Mgr de Moulins-Beaufort a finalement rencontré Gérald Darmanin mardi dans l’après-midi. Le président de la Conférence des Evêques de France a pu ainsi s’expliquer sur ses propos. C’est le président de la République lui-même qui a souhaité ce rendez-vous de clarification. Estimant par la voix de Gabriel Attal, le porte-parole du gouvernement, qu’il "n’y a rien de plus fort que les lois de la République dans notre pays". Mais pour Mgr Eric de Moulins-Beaufort, cette polémique sur le secret de la confession, inviolable selon lui, même pour protéger un mineur victime de violences sexuelles, ne doit pas occulter l’urgence des mesures à prendre contre la pédocrimalité.

 

"Je ne voudrais pas que le principal souci dans les églises de la part des prêtres soit de défendre le secret de la confession. Le premier souci doit être d’assumer, de prendre en charge le choc de l’ampleur de la révélation des abus au sein de l’Eglise. […] Ce qui m’inquiète un peu avec cette polémique autour du secret de la confession c’est que toute la société se polarise dessus alors que la question qui se pose c’est comment se fait-il que 5,5 millions de personnes puissent être abusées lorsqu’elles sont enfants sans que cette souffrance soit vue, entendue et saisie. Il ne suffira pas de quelques lois et de quelques politiques publiques. C’est une question de prise de conscience de l’humanité" explique le président de la CEF.
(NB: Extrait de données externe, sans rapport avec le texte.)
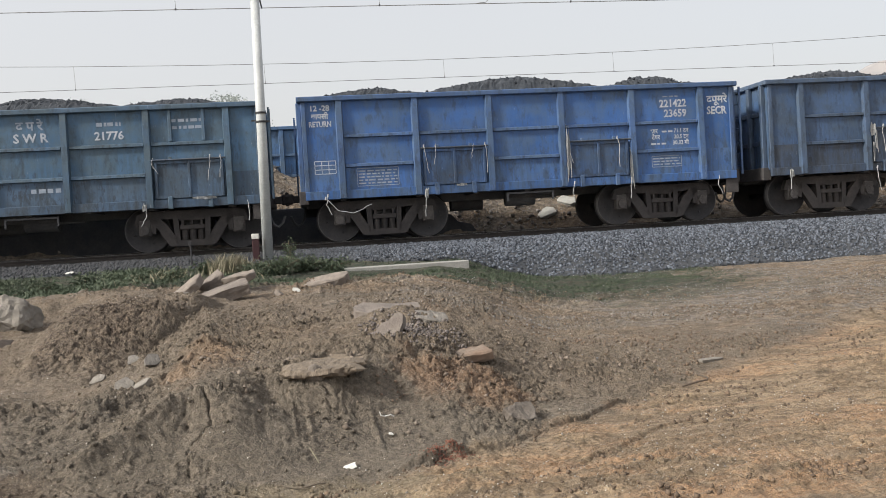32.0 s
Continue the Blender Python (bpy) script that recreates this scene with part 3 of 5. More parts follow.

L'absence de jurisprudence précise

 

Mgr de Moulins Beaufort s’est dit prêt à expliquer au ministre de l’Intérieur que "le secret de la confession, imposé aux prêtres par le droit canonique, n’est pas contraire au droit pénal français." Après cette rencontre entre Eric de Moulins-Beaufort, président de la Conférence des Evêques de France, et Gérald Darmanin, le ministre de l'Intérieur, une question se pose : que peut faire le législateur face au secret de la confession ? Ce secret est un sacrement dans le droit canonique. Il est assimilé au secret professionnel dans le code civil.

 

Mais l’article 434-1 du Code pénal dit que "quiconque ayant connaissance d’un crime dont il est encore possible de prévenir ou de limiter les effets, ou dont les auteurs sont susceptibles de commettre de nouveaux crimes", n’en informe pas les autorités judiciaires ou administratives "est puni de trois ans d’emprisonnement et de 45.000 euros d’amende". Le législateur pourrait donc tout à fait imposer la levée du secret de la confession pour dénoncer des cas de violences sexuelles par exemple. C'est ce qu'explique Jean-Philippe Derosier, professeur de droit public à l'université de Lille.

 

"Il n’y a pas de jurisprudence précise sur la compatibilité entre ces deux dispositions du code pénal : celle qui protège le secret et celle qui oblige à prêter assistance à une personne en danger ou dénoncer une personne qui va commettre un crime ou un délit. Cependant, comme les dispositions concernant la divulgation du secret sont assorties de peines plus lourdes que celles protégeant le secret professionnel, mon analyse serait de dire que si le prêtre qui reçoit la confession est convaincu qu’il se trouve face à quelqu’un qui peut récidiver, il est alors tenu de le dénoncer et de lever le secret" estime-t-il.

 

Entre l'Église et l'État, l'incident est clos

 

Dans un communiqué publié après la rencontre entre le président de la CEF et le ministre de l’Intérieur, l’épiscopat rappelle que "la foi fait appel à la conscience de chacun […], ce qui ne peut se faire sans respecter les lois de son pays". Il redit également "la détermination de tous les évêques à faire de la protection des enfants une priorité absolue, en étroite collaboration avec les autorités françaises". L’Eglise semble cependant disposée à "lancer un travail nécessaire pour concilier la nature de la confession et la nécessité de protéger les enfants".

 

De son côté, le ministre de l’Intérieur a salué le courage de l’Eglise de France, à l’origine de la commande du rapport Sauvé. Gérald Darmanin a par ailleurs remercié publiquement le président de la CEF pour "l’échange fructueux et long". Il a enfin rappelé à l’archevêque de Reims "qu’il n’y a aucune loi qui soit supérieure aux lois de l’Assemblée nationale et du Sénat, et qu’il n’y a aucune loi au-dessus de celles de la République". L’incident semble donc clos.